Nope. We are not going to be attacked by hostile plant food, no matter what some greenie has been smoking. Nor does the nation need defending from bats and birds by installing aerial cuisinarts to mince them on the wing. What the military needs is a well-developed domestic energy supply and that means drilling, fracking and mining the abundant resources available close at hand. It does not include pond scum or any other variety of “biofuel” and it certainly doesn’t include waiting for the wind to fill the navy’s sails or the sun to shine for the army to fight their tanks.
The military’s FY2013 budget is playing out to be a hot-bed of debate over the role of government in supporting clean energy innovation.Both the U.S. House of Representatives and the Senate Armed Services Committee passed Department of Defense (DOD) budgets that bans the department from developing or purchasing advanced alternative energy fuels that cost more than traditional fossil fuels.
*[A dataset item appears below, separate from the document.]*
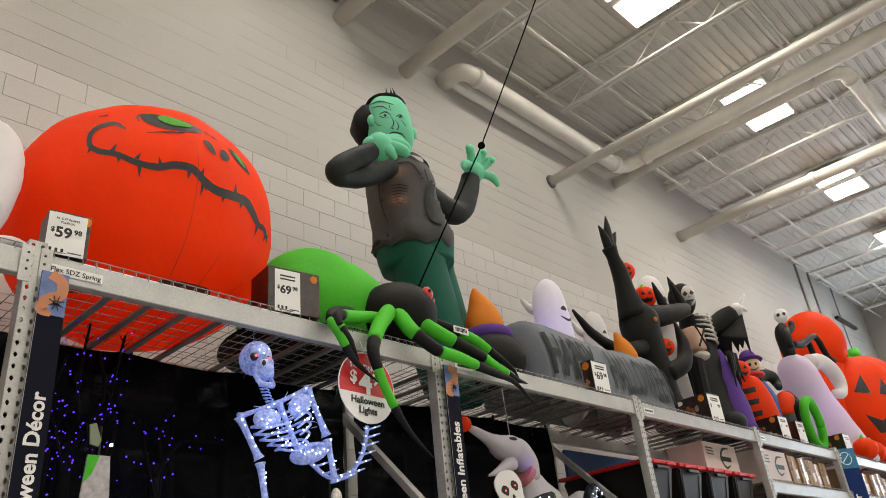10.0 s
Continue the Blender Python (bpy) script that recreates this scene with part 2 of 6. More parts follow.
def stroke(points, width, steps=6):
    """The outline of a tapered brush line. points: (x, y) or (x, y, weight)."""
    p = smooth_path([(q[0], q[1], q[2] if len(q) > 2 else 1.0) for q in points], steps)
    left, right = [], []
    for i, q in enumerate(p):
        a, b = p[max(0, i - 1)], p[min(len(p) - 1, i + 1)]
        d = np.array([b[0] - a[0], b[1] - a[1]])
        d = d / (np.hypot(*d) + 1e-9)
        w = width * max(0.05, q[2]) / 2
        left.append((q[0] - d[1] * w, q[1] + d[0] * w))
        right.append((q[0] + d[1] * w, q[1] - d[0] * w))
    bm = bmesh.new()
    lv, rv = [bm.verts.new((*v, 0)) for v in left], [bm.verts.new((*v, 0)) for v in right]
    for i in range(len(p) - 1):
        bm.faces.new((rv[i], rv[i + 1], lv[i + 1], lv[i]))
    return bm


def shape(points, rounds=0):
    """A filled outline; rounds > 1 smooths it."""
    if rounds > 1:
        pts = [(q[0], q[1]) for q in points]
        ring = smooth_path(pts[-1:] + pts + pts[:2], rounds)
        points = ring[rounds:-rounds - 1]
    return fill([(q[0], q[1]) for q in points])


def drape(bm, tree, m, lift=0.004, size=0.04):
    """Lay a flat print onto a skin: m is the frame from which it is pressed on."""
    bmesh.ops.triangulate(bm, faces=bm.faces)
    for _ in range(4):
        long = [e for e in bm.edges if e.calc_length() > size]
        if not long:
            break
        bmesh.ops.subdivide_edges(bm, edges=long, cuts=1)
        bmesh.ops.triangulate(bm, faces=[f for f in bm.faces if len(f.verts) > 3])
    way = -(m.to_3x3() @ Vector((0, 0, 1)))
    dead = []
    for v in bm.verts:
        start = m @ Vector((v.co.x, v.co.y, 3.0))
        hit, normal, _, _ = tree.ray_cast(start, way)
        if hit is None:
            dead.append(v)
        else:
            if normal.dot(way) > 0:
                normal = -normal
            v.co = hit + normal * lift
    bmesh.ops.delete(bm, geom=dead, context="VERTS")
    return bm


def skin(*bms):
    from_all = bmesh.new()
    for b in bms:
        me = bpy.data.meshes.new("skin")
        b.to_mesh(me)
        from_all.from_mesh(me)
        bpy.data.meshes.remove(me)
    tree = BVHTree.FromBMesh(from_all)
    from_all.free()
    return tree


def lettering(name, body, size, mat, m, parent, align="CENTER", bold=0.0, label="", slant=0.0, squash=1.0):
    """Raised print with the built-in font, kept as a mesh."""
    cu = bpy.data.curves.new(name, "FONT")
    cu.body, cu.size, cu.align_x, cu.align_y, cu.offset, cu.shear = body, size, align, "CENTER", bold, slant
    cu.extrude, cu.resolution_u = 0.0006, 3
    tmp = bpy.data.objects.new(name, cu)
    me = bpy.data.meshes.new_from_object(tmp)
    bpy.data.objects.remove(tmp)
    bpy.data.curves.remove(cu)
    me.materials.clear()
    me.materials.append(mat)
    me.transform(m @ Matrix.Diagonal((squash, 1, 1, 1)))
    ob = new(name, me)
    ob.parent = parent
    if label:
        ob["label"] = label
    return ob


# ---- building ----
X0, X1, Y0 = -9.0, 27.0, -16.0
floor = tagged(link("floor", boxed((X0 + X1) / 2, (Y0 + WALL) / 2, -0.1, X1 - X0, WALL - Y0 + 0.4, 0.2), CONCRETE), "grey polished concrete shop floor", "floor", kind="structure")
wall_north = tagged(link("wall_north", boxed((X0 + X1) / 2, WALL + 0.16, ROOF / 2 + 0.2, X1 - X0, 0.3, ROOF + 0.4), MORTAR), "painted grey concrete block wall", "wall", kind="structure")
for nm, c, s in (("wall_south", ((X0 + X1) / 2, Y0 - 0.1, ROOF / 2 + 0.2), (X1 - X0, 0.2, ROOF + 0.4)),
                 ("wall_west", (X0 - 0.1, (Y0 + WALL) / 2, ROOF / 2 + 0.2), (0.2, WALL - Y0 + 0.6, ROOF + 0.4)),
                 ("wall_east", (X1 + 0.1, (Y0 + WALL) / 2, ROOF / 2 + 0.2), (0.2, WALL - Y0 + 0.6, ROOF + 0.4))):
    tagged(link(nm, boxed(*c, *s), WALL_GREY), "plain painted wall of the shop", "wall", kind="structure")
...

While most of the resulting media focus has been on weighing the possible advantages associated with biofuel use relative to its cost, too little attention has been paid to the important role the DOD can play as a technology-first adopter.
The ban came about in large part due to controversy over the U.S. Navy’s investments in advanced biofuel RD&D, which ITIF has previously covered. The Navy’s efforts are primarily centered on making the service less vulnerable to oil price fluctuations and potential disruptions in oil supplies, which also falls under the DOD’s broader goal of developing more energy efficient, non-fossil-fuel fuels and technologies in order to increase war capabilities. As Navy Secretary Ray Mabus claimed last year, the Navy is pursuing alternative energy sources “primarily for one reason: it makes us better warfighters.” Nevertheless, as biofuels have been procured by the Navy at prices significantly higher than regular fuel, cost has been the primary concern of policy critics.
“In a tough budget climate for the Defense Department, we need every dollar to protect our troops on the battlefield with energy technologies that reduce fuel demand and save lives,” Senator John McCain commented on the Senate Armed Service Committee vote. “Spending $26 per gallon of biofuel is not consistent with that goal.”